Solution‐Processed Blue Narrowband OLED Devices with External Quantum Efficiency Beyond 35% through Horizontal Dipole Orientation Induced by Electrostatic Interaction

The multiple resonance thermally activated delayed fluorescence (MR‐TADF) device has drawn great attention due to their outstanding efficiency and color purity. However, the efficiency of solution‐processed MR‐TADF devices is still far behind their vacuum‐deposited counterparts, due to the uncontrollable horizontal emitting dipole orientation for emitters during solution process, resulting in low light out‐coupling efficiency. Here, we proposed a new strategy namely electrostatic interaction between a dendritic host with high positive electrostatic potential (ESP) and dendritic emitter with multiple negative ESP sites, which could induce high horizontal dipole ratio (ΘII) up to 83.0% in solution‐processed films.
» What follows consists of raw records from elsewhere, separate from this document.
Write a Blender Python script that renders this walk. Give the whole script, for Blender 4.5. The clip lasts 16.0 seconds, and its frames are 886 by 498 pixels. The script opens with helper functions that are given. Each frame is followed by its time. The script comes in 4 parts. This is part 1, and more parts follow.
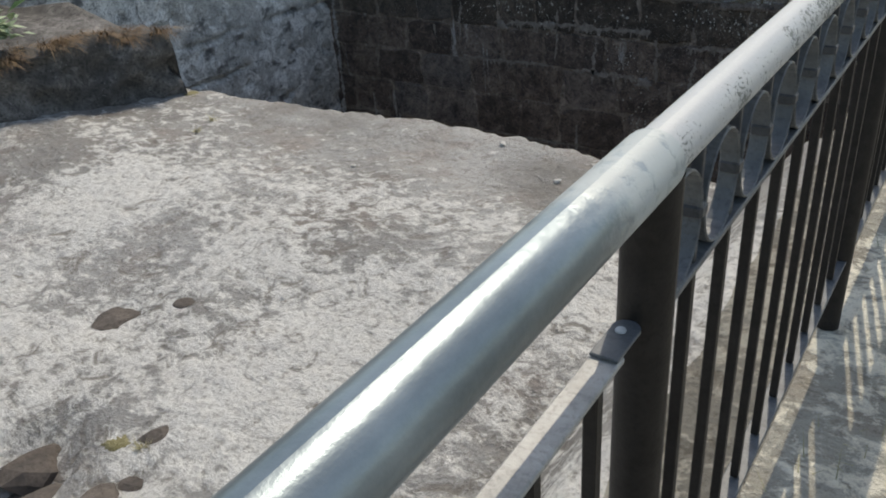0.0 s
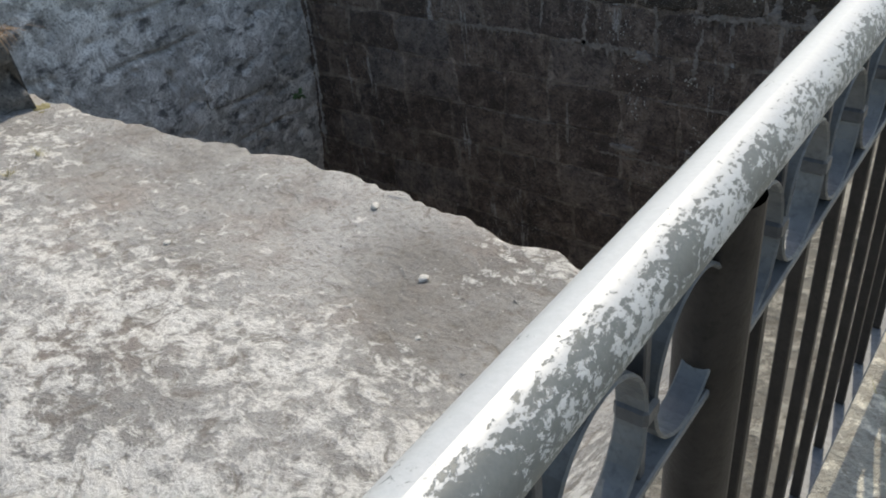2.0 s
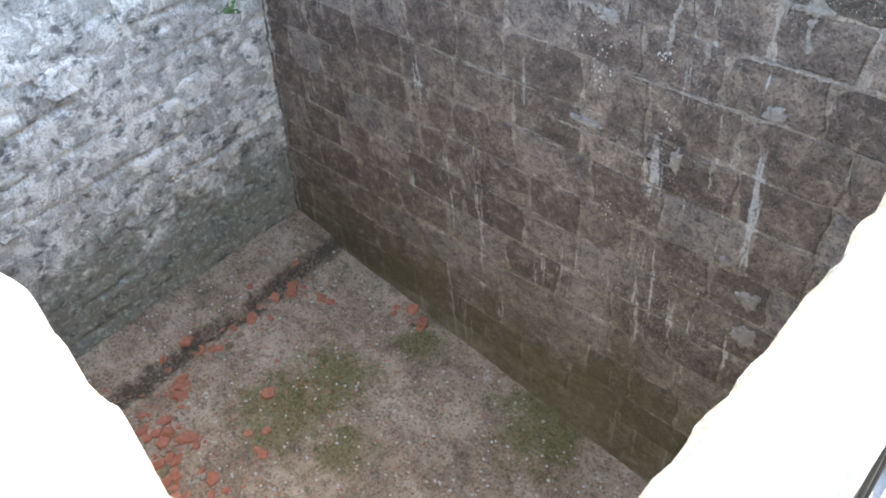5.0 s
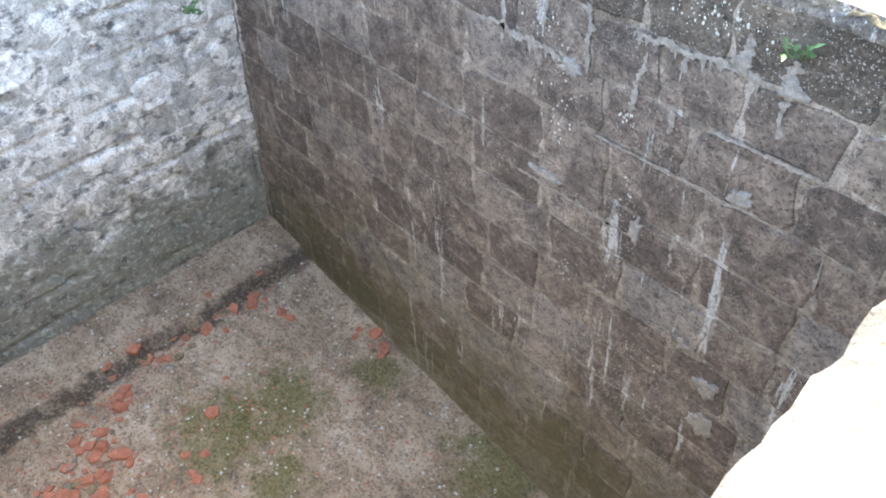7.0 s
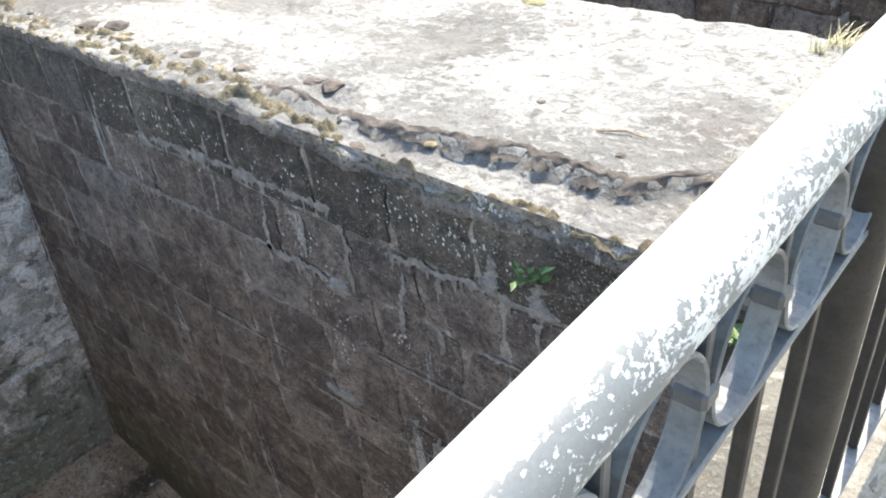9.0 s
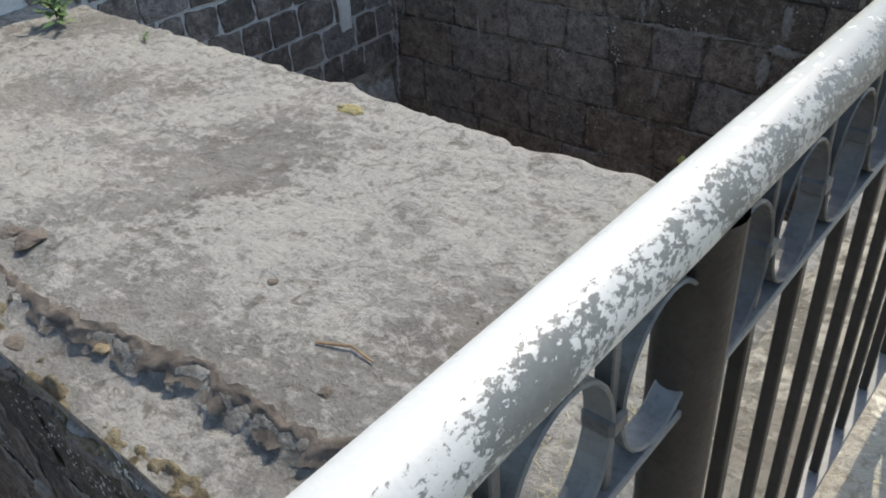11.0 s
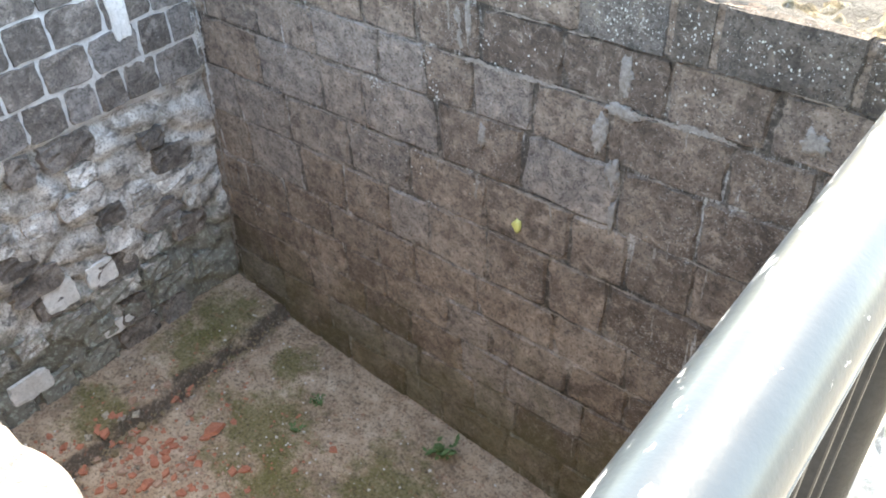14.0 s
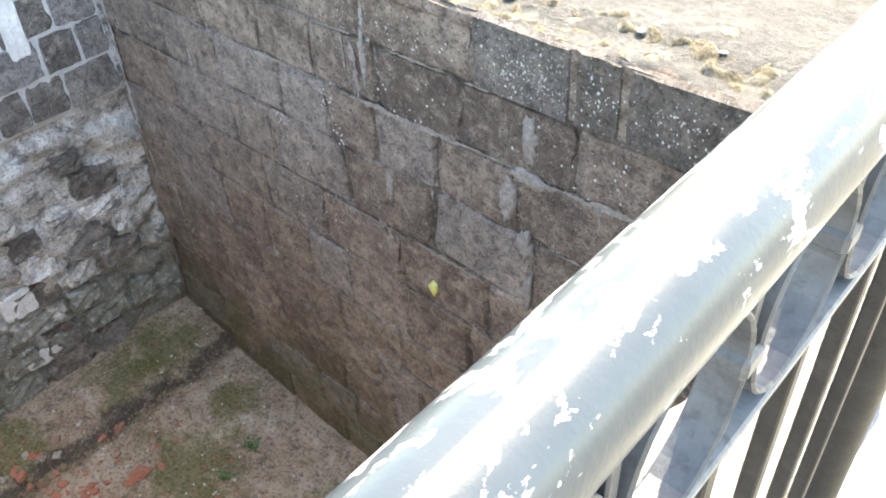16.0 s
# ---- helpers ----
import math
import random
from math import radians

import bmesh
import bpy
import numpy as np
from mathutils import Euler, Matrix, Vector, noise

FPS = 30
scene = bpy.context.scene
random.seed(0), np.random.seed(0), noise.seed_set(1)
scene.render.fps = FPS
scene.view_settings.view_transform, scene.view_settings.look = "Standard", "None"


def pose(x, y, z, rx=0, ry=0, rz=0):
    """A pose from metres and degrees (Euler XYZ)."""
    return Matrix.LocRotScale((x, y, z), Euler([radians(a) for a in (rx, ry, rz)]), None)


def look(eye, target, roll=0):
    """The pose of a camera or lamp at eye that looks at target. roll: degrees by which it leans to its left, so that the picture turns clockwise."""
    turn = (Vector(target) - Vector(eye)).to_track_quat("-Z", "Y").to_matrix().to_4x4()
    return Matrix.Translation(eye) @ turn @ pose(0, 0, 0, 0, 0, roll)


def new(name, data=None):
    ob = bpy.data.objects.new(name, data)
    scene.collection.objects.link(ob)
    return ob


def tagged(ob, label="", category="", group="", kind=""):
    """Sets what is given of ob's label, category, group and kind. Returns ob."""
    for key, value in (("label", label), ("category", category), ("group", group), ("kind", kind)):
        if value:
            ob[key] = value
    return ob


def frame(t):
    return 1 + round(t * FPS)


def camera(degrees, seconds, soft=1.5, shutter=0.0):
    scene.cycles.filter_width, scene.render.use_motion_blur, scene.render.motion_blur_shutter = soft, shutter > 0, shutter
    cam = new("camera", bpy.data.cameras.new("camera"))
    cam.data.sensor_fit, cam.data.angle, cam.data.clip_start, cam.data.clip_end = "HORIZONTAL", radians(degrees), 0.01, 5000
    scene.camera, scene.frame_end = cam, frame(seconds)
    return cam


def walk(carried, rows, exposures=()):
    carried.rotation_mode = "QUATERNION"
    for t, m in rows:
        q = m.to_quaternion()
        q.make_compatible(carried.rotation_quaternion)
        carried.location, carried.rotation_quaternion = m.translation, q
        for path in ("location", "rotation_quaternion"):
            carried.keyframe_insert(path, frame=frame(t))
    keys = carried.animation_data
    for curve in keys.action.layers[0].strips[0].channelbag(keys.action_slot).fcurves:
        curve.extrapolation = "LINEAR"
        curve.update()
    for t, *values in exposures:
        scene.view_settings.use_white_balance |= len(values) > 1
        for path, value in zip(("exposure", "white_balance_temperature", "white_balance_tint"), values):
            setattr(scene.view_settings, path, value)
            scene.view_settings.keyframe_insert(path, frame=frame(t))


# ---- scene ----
cam = camera(56.0, 16.0, soft=1.9)
PATH = [
    (0, (0.233, 0.050, 1.296), (-0.789, 1.469, 0.326), -4.3),
    (0.5, (0.204, 0.457, 1.292), (-0.807, 1.831, 0.248), -5.6),
    (1, (0.216, 0.835, 1.267), (-0.821, 2.153, 0.176), -6.5),
    (1.5, (0.228, 1.202, 1.297), (-0.852, 2.496, 0.220), -6.1),
    (2, (0.159, 1.579, 1.282), (-0.923, 2.842, 0.171), -6.7),
    (2.5, (0.162, 1.924, 1.267), (-0.949, 3.129, 0.120), -8.4),
    (3, (0.201, 2.261, 1.295), (-0.932, 3.416, 0.119), -7.2),
    (3.5, (0.123, 2.612, 1.263), (-0.933, 3.761, 0.013), -5.6),
    (4, (0.080, 2.873, 1.271), (-0.954, 4.004, -0.015), -6.5),
    (6.5, (-0.030, 4.169, 1.259), (-1.126, 5.024, -0.179), -2.6),
    (7, (-0.046, 4.387, 1.243), (-1.130, 5.326, -0.152), -2.7),
    (7.5, (-0.031, 4.631, 1.193), (-0.9708, 5.6873, -0.2204), 2.9),
    (8, (0.027, 4.874, 1.215), (-1.0332, 5.9028, -0.1330), -1.4),
    (8.5, (0.142, 5.196, 1.272), (-0.9825, 6.3470, 0.0829), -4.6),
    (9, (0.136, 5.511, 1.269), (-0.9763, 6.7142, 0.1216), -5.3),
    (11.5, (0.182, 7.644, 1.277), (-0.933, 8.883, 0.172), -3.4),
    (12, (0.139, 8.122, 1.218), (-0.877, 9.447, 0.117), -1.0),
    (12.5, (0.086, 8.538, 1.262), (-0.937, 9.795, 0.089), -2.9),
    (13, (0.108, 8.949, 1.268), (-0.9762, 10.1507, 0.0923), -1.2),
    (13.5, (0.082, 9.352, 1.230), (-0.972, 10.590, 0.065), -0.1),
    (14, (0.045, 9.623, 1.235), (-0.9673, 10.8130, -0.0140), -2.2),
    (14.5, (0.081, 9.956, 1.225), (-0.9909, 11.1010, -0.0161), -1.8),
    (15, (0.092, 10.305, 1.220), (-0.9566, 11.4735, -0.0186), -0.5),
    (15.5, (0.057, 10.640, 1.225), (-0.9184, 11.8039, -0.0766), -1.4),
    (16, (0.089, 11.018, 1.203), (-0.9737, 12.1003, -0.1004), -3.6),
]
STOPS = [(0, 0.25), (1.5, 0.45), (2.5, 0.8), (3, 1.05), (3.5, 1.5), (4, 2.25), (6.3, 3.75), (7.5, 3.75), (8.5, 2.9), (9.2, 2.15),
         (11.3, 1.05), (12, 1.3), (12.5, 1.98), (13, 2.35), (13.5, 2.78), (14, 3.6), (14.7, 3.65), (15.4, 3.4), (16, 3.55)]
EXPOSURES = [(t, e + 0.15, 7600 if t < 13.2 else 8400, 8) for t, e in STOPS]
walk(cam, [(t, look(eye, target, roll)) for t, eye, target, roll in PATH], EXPOSURES)

# ---- light: high sun from the north-west over the far walls, clear sky ----
SUN_FROM = Vector((-0.17, 0.72, 1.0)).normalized()
elev = math.asin(SUN_FROM.z)
world = bpy.data.worlds.new("sky")
scene.world = world
world.use_nodes = True
wt = world.node_tree
sky = wt.nodes.new("ShaderNodeTexSky")
sky.sky_type, sky.sun_disc = "NISHITA", False
sky.sun_elevation = elev
sky.sun_rotation = math.atan2(SUN_FROM.x, SUN_FROM.y)
back = wt.nodes["Background"]
back.inputs[1].default_value = 0.15
wt.links.new(sky.outputs[0], back.inputs[0])
sun = new("sun", bpy.data.lights.new("sun", "SUN"))
sun.data.energy, sun.data.angle, sun.data.color = 2.1, radians(0.5), (1.0, 0.965, 0.915)
sun.matrix_world = look(SUN_FROM * 30, (0, 0, 0))


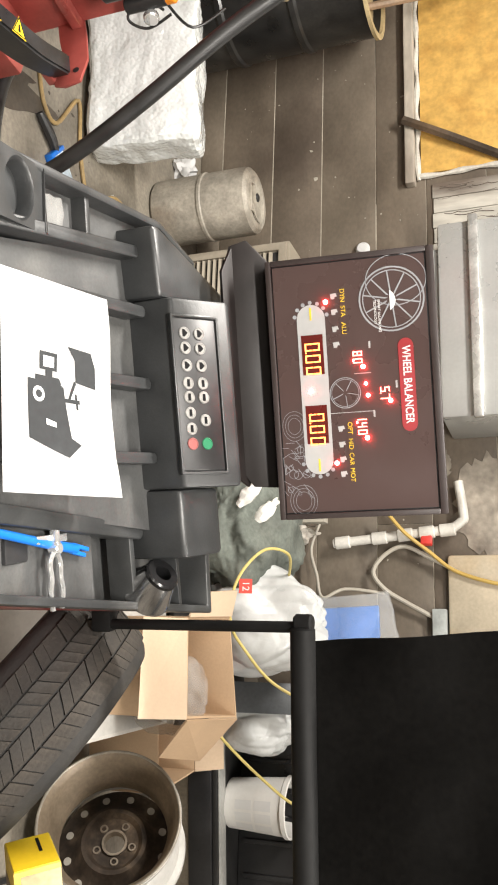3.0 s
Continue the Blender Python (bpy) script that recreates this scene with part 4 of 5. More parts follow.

For this couple, the largest plane of dendritic host tends to anchor on the substrate, and thus the strong positive electrostatic site mainly lies at the exposed tetraphenylsilicon, which could electrostatically attract the multiple negative electrostatic sites of the dendritic emitter, realizing horizontal dipole orientation. Moreover, the highly twisted structure of dendritic host and dendron encapsulation of emitter could effectively suppress aggregation, leading a high photoluminescence quantum yield of 98.6%. As a result, the solution‐processed blue MR‐TADF devices exhibit a record‐break external quantum efficiency of 35.3%, as well as narrow bandwidth of 17 nm and pure blue color with CIE coordinates of (0.137, 0.176).